=== Material provided ===
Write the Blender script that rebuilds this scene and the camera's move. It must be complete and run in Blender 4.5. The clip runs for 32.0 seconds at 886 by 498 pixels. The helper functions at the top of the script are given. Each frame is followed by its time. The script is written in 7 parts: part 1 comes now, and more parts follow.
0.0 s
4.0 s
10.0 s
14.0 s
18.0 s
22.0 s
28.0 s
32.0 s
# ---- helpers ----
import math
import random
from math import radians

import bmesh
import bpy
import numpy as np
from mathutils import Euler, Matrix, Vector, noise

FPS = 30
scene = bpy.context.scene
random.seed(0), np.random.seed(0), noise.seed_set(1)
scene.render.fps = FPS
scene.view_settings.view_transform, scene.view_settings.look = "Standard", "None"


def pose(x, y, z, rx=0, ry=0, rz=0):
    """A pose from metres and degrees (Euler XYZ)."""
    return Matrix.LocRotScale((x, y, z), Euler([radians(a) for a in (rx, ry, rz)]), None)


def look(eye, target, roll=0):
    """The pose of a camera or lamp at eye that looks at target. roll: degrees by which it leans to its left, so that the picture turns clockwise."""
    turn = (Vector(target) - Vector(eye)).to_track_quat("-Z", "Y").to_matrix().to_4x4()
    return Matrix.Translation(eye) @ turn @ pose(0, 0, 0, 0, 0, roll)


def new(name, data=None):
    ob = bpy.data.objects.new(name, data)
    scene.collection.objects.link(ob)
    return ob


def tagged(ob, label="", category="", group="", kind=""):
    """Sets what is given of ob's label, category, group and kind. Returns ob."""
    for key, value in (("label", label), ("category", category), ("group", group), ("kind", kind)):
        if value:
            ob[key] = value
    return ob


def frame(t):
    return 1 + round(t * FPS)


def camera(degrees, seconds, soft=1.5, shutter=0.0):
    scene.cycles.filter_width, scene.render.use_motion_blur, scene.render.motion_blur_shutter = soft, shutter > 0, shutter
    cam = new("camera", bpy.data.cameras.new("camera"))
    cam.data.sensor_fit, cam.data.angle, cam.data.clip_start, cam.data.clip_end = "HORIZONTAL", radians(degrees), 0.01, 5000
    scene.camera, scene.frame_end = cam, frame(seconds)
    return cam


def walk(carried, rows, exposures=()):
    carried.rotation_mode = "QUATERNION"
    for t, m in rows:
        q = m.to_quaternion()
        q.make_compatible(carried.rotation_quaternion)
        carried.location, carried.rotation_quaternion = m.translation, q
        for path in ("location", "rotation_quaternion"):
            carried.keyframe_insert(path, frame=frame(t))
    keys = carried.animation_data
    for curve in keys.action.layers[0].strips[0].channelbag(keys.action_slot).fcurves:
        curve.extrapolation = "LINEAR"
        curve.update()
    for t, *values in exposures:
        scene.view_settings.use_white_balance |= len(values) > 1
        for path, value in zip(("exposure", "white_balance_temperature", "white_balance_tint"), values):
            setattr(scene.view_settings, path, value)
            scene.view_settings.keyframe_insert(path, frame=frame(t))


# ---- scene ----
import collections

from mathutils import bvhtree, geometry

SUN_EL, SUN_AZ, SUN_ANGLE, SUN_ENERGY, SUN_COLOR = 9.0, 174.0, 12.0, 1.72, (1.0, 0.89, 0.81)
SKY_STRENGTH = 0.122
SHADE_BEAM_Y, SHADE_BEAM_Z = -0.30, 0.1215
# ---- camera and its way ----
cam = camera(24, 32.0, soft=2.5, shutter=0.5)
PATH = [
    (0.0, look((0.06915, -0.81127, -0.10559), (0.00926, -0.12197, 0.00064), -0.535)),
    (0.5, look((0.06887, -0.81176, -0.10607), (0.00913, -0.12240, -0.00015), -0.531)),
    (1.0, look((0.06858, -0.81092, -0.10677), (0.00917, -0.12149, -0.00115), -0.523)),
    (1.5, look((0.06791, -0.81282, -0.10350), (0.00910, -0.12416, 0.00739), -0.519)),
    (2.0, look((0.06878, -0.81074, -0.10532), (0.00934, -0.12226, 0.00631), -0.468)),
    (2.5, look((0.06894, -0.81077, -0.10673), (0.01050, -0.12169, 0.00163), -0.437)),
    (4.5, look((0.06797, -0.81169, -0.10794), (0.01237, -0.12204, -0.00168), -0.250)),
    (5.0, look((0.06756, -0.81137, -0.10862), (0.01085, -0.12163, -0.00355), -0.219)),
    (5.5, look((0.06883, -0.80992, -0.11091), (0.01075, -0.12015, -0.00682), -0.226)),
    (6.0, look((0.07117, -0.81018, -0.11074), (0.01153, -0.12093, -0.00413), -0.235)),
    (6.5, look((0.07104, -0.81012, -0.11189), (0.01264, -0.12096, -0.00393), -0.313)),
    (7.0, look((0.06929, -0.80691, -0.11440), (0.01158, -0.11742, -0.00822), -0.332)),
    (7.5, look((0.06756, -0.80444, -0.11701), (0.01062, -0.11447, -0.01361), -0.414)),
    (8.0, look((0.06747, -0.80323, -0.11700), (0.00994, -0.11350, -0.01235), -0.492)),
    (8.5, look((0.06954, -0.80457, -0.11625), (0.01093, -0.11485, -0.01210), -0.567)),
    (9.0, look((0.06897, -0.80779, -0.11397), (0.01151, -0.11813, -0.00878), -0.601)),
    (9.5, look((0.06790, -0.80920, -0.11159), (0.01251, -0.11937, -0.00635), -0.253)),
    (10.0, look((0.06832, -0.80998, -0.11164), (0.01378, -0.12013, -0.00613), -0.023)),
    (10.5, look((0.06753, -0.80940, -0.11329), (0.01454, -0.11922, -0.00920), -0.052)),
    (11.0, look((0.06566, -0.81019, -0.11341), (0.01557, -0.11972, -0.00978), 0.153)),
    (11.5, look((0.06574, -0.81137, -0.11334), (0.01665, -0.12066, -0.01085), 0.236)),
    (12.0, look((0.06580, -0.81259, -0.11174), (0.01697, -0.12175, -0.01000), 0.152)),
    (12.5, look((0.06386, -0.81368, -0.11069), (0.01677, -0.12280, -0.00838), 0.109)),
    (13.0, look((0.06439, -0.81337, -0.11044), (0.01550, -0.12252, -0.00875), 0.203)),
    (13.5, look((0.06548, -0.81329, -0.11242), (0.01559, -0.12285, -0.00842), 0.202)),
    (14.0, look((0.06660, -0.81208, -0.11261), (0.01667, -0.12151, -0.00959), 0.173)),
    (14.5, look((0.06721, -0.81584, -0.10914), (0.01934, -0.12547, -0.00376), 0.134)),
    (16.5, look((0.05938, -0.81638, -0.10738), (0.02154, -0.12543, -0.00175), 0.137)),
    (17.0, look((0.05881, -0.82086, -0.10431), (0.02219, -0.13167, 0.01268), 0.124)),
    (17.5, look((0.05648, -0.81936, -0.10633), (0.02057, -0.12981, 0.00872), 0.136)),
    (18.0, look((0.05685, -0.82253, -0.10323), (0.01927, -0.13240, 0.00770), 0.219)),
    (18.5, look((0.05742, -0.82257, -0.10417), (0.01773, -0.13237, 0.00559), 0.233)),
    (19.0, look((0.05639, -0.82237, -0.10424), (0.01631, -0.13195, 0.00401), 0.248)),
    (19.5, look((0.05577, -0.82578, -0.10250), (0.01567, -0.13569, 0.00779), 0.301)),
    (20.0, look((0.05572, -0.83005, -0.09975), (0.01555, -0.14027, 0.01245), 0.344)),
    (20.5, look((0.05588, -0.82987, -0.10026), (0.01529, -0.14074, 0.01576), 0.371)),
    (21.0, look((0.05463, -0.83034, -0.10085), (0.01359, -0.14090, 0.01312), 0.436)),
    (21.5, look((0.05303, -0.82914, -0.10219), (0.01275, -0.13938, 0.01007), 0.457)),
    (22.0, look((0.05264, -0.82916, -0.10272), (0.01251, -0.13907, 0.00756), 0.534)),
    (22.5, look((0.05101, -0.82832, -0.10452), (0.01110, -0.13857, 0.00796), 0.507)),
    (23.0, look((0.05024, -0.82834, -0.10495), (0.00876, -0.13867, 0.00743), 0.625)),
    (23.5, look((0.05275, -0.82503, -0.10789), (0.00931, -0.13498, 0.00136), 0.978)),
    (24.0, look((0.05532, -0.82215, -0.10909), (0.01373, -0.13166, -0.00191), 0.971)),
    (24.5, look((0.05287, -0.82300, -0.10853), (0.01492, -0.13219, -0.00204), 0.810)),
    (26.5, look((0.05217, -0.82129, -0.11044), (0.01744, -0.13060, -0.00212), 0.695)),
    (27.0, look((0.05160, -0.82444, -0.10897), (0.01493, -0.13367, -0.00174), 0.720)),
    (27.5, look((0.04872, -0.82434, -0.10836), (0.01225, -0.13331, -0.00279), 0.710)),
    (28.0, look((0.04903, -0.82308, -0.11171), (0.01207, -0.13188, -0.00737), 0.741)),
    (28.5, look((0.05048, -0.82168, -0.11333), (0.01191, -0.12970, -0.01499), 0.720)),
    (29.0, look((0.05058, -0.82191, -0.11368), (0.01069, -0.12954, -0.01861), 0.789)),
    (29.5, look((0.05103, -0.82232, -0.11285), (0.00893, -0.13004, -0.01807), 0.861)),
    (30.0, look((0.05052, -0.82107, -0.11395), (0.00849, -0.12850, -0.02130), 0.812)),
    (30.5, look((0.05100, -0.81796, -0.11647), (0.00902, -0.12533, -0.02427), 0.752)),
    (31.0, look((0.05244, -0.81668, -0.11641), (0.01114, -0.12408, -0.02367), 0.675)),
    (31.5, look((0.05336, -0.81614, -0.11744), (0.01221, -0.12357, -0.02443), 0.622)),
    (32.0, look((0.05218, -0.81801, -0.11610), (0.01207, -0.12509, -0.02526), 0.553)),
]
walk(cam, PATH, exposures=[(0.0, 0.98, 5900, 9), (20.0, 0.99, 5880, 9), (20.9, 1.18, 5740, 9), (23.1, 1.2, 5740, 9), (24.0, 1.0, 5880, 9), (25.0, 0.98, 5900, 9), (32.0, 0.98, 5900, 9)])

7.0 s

=== Required task ===
Search the records for the word "pose", then list every line that has it.

=== Answer to the exercise ===
def pose(x, y, z, rx=0, ry=0, rz=0):
    """A pose from metres and degrees (Euler XYZ)."""
    """The pose of a camera or lamp at eye that looks at target. roll: degrees by which it leans to its left, so that the picture turns clockwise."""
    return Matrix.Translation(eye) @ turn @ pose(0, 0, 0, 0, 0, roll)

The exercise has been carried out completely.